Approaches we read about
Throughout the entire project, we studied the existing literature regarding matching imperfectly sampled time-series data to similar data. The papers we found seemed to diverge greatly in the quality of the query data their algorithms were intended for. While some of the algorithms expected the input to be very similar to the time series in the database, as might be used for radio content identification, others tolerated more variation in the input. Commercial applications of the former type of system include Shazam and the music-recognition services offered by commercial wireless carriers. The systems that accepted more variable input can be seen in the wild on sites like Midomi, whose database of pre-recorded music is augmented by user-contributed solo vocal recordings.
Here are some notes on a few of the papers we evaluated.
- J. Haitsma, T. Kalker, and J. Oostveen, “Robust Audio Hashing for Content Identification”: The authors describe a system they created to generate a sequence of hashes corresponding to an audio sample, based on the presence of different frequency components at different times through the audio sample. The system is intended to create similar hash values for perceptually similar audio files (like an uncompressed version vs. a compressed version) but would perform poorly with noisy, inaccurate recordings. It would not work at all for query by singing or humming.
- V. Athitsos, P. Papapetrou, M. Potamias, G. Kollios, and D. Gunopulos, “Approximate Embedding-Based Subsequence Matching of Time Series”: The authors develop a generalized subsequence-matching system that can be used for music recognition. Dynamic time warping is a computationally expensive algorithm to find similarity between two time series where time is distorted between the matching samples, as for phoneme recognition in speech-to-text systems. The authors of this paper created a vector-based algorithm to improve the computational efficiency of subsequence matching.
- Z. Cao, S. Guan, and Z. Wang, “A Real-time Algorithm for Music Recognition Based on Wavelet Transform”: The algorithm described in this paper is focused on recognizing pitches from an input audio signal, in order to create a MIDI file or similar.
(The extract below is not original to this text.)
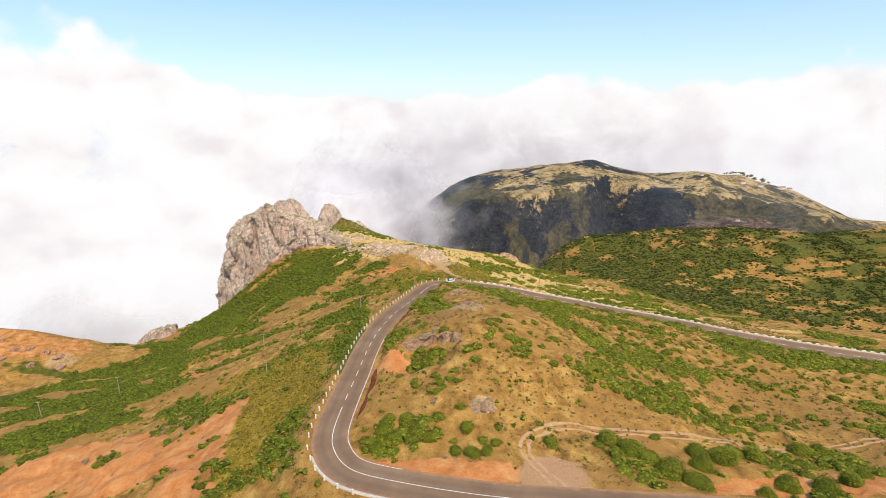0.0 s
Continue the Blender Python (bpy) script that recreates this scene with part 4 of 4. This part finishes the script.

Though the authors focus mostly on creating a transcription system, a query processed in this way could then be used to query a database of MIDI files, or files of some other format containing manually-transcribed melodies of popular songs.
How Shazam does it
The most useful documentation we found regarding the algorithms and architecture of commercial audio matching services came from the paper “An Industrial-Strength Audio Search Algorithm”. The paper is by Avery Li-Chun Wang, one of the people who developed Shazam’s fast, scalable algorithm for music recognition. We didn’t base our fingerprinting algorithm on this, mainly because we discovered this paper fairly late. However, it gives a good start-to-finish overview of one fast and relatively computationally cheap fingerprinting algorithm.
Shazam’s algorithm, like most algorithms we looked at, starts with a spectrographic view of the data: it turns a time series of amplitudes (the raw audio data) into a time series of intensities of frequency components. It then finds peaks in the spectrogram — the time-frequency pairs with the highest amplitudes. Certain peaks are selected as “anchor points”, and these points are associated with a set number of peaks of similar frequency that appear soon after the original peaks. These pairs, which take very little storage space, are then indexed in a database along with metadata about the associated music track and time offset.
To perform a search, the input audio is fingerprinted in the same way as the tracks in the database, yielding another set of frequency-time pairs and their time offset from the beginning of the input audio stream. For every track in the database, the time offsets of frequency-time pairs matching the pairs in the input are compared. If the input matches a track in the database, frequency-time pairs in the input and in the database track will have a consistent offset from the beginning of the song. That is, if a certain time-frequency pair occurs at 0:05 in the sample and 1:30 in the same database track, a pair from 0:06 in the input should appear at 1:31 in the output. Database tracks with a statistically significant number of identical time offsets like that are then flagged as matches of the input audio stream.